╔══
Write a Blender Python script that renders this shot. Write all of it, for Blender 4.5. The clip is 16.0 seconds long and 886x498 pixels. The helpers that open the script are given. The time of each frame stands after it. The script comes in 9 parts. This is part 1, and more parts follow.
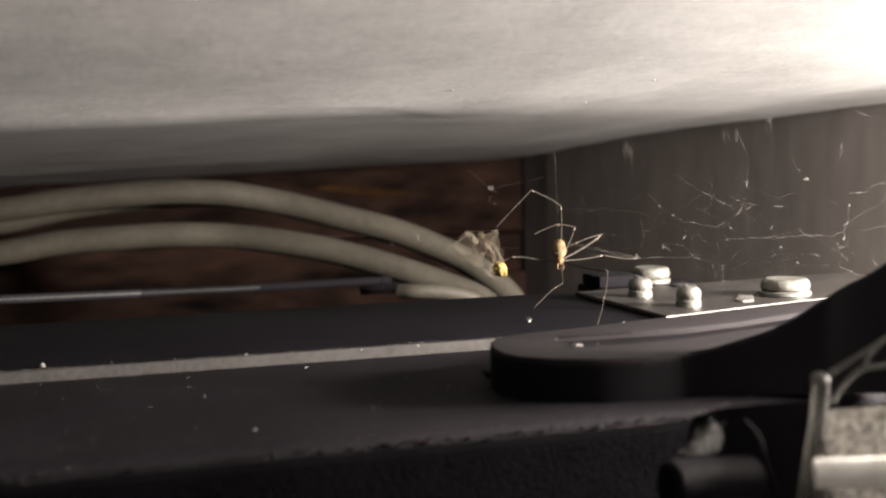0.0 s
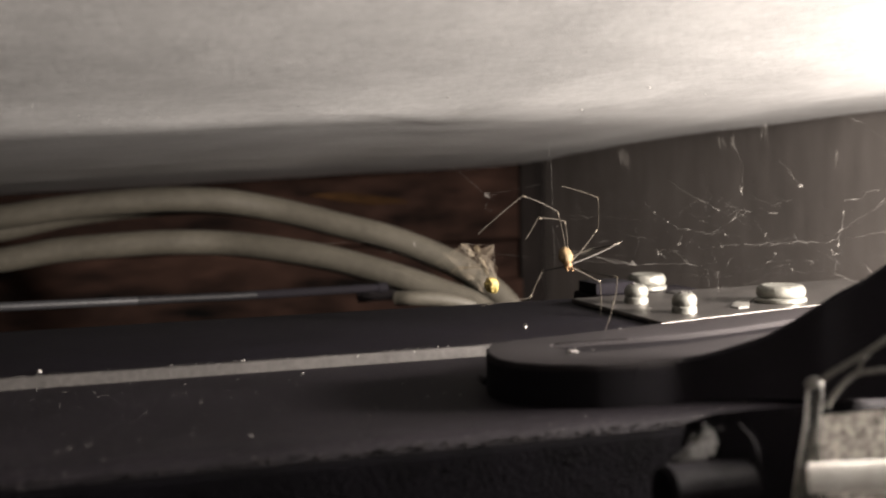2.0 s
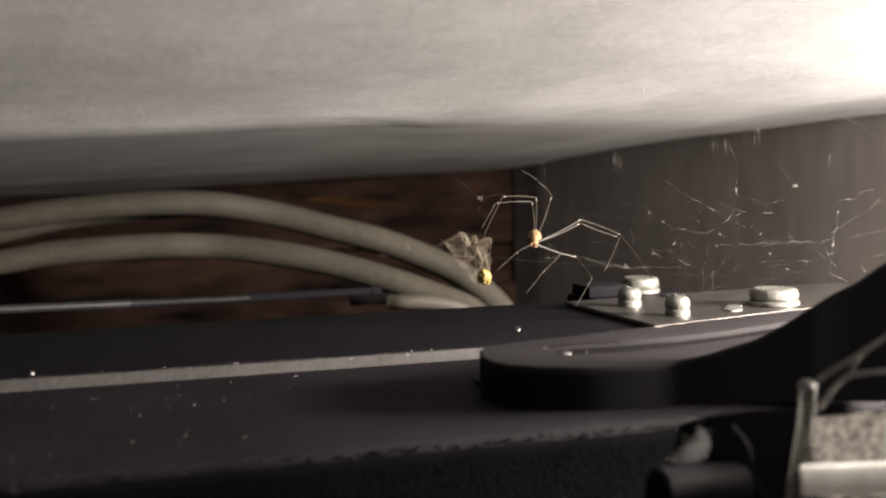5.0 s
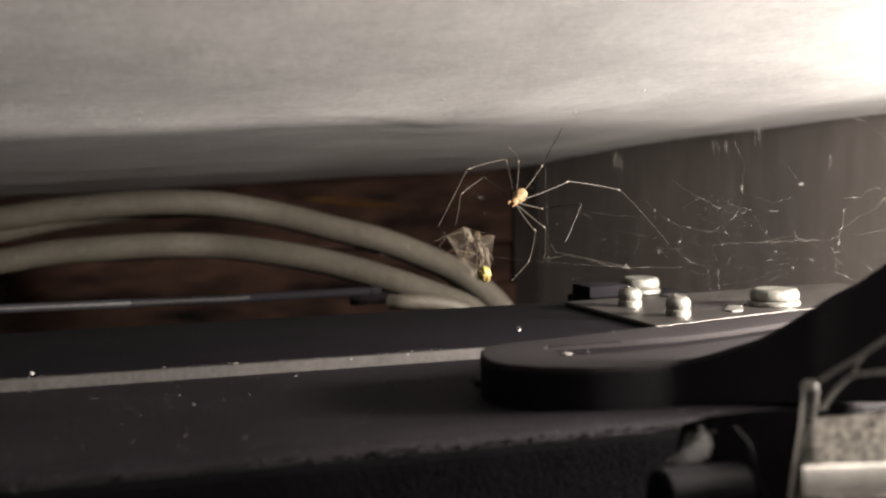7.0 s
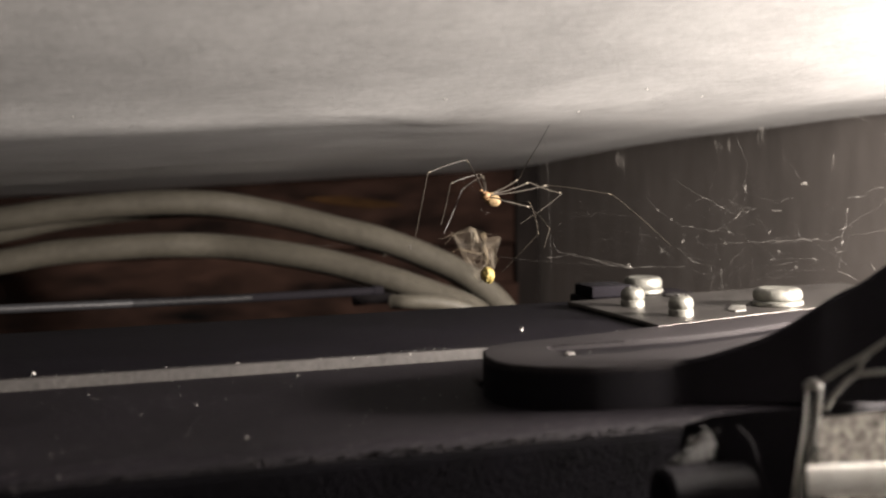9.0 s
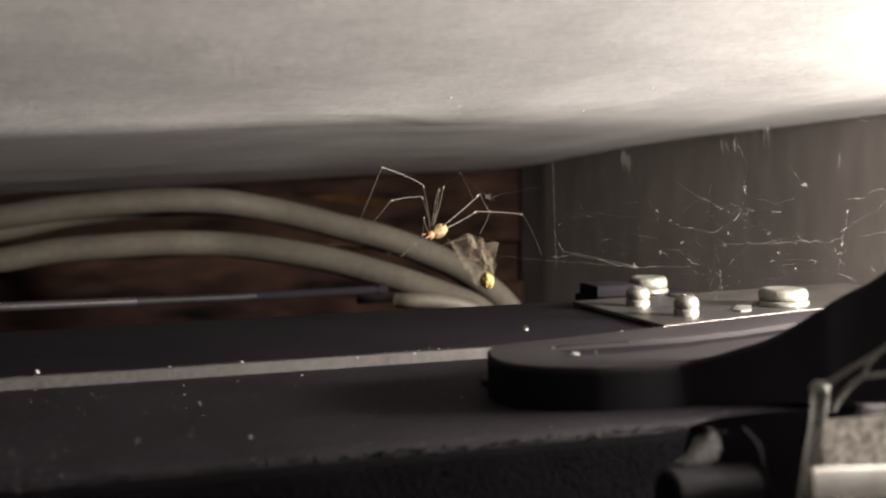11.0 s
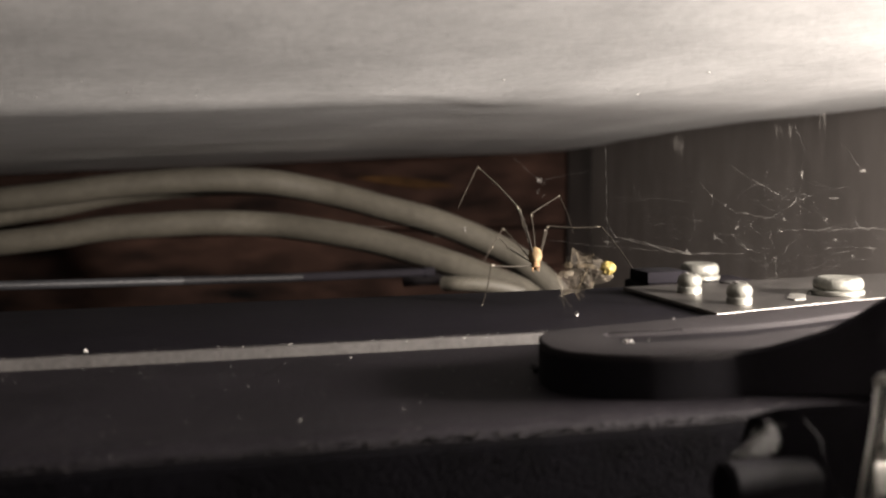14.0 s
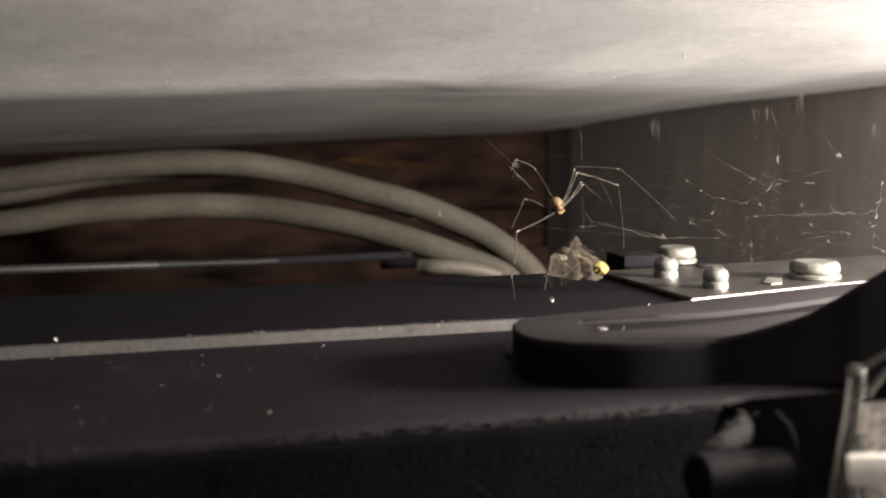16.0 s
╚══
- [GOAL] Without including any picture, repeat the data exactly.

- [FINISHED ANSWER]
Write a Blender Python script that renders this shot. Write all of it, for Blender 4.5. The clip is 16.0 seconds long and 886x498 pixels. The helpers that open the script are given. The time of each frame stands after it. The script comes in 9 parts. This is part 1, and more parts follow.
0.0 s
2.0 s
5.0 s
7.0 s
9.0 s
11.0 s
14.0 s
16.0 s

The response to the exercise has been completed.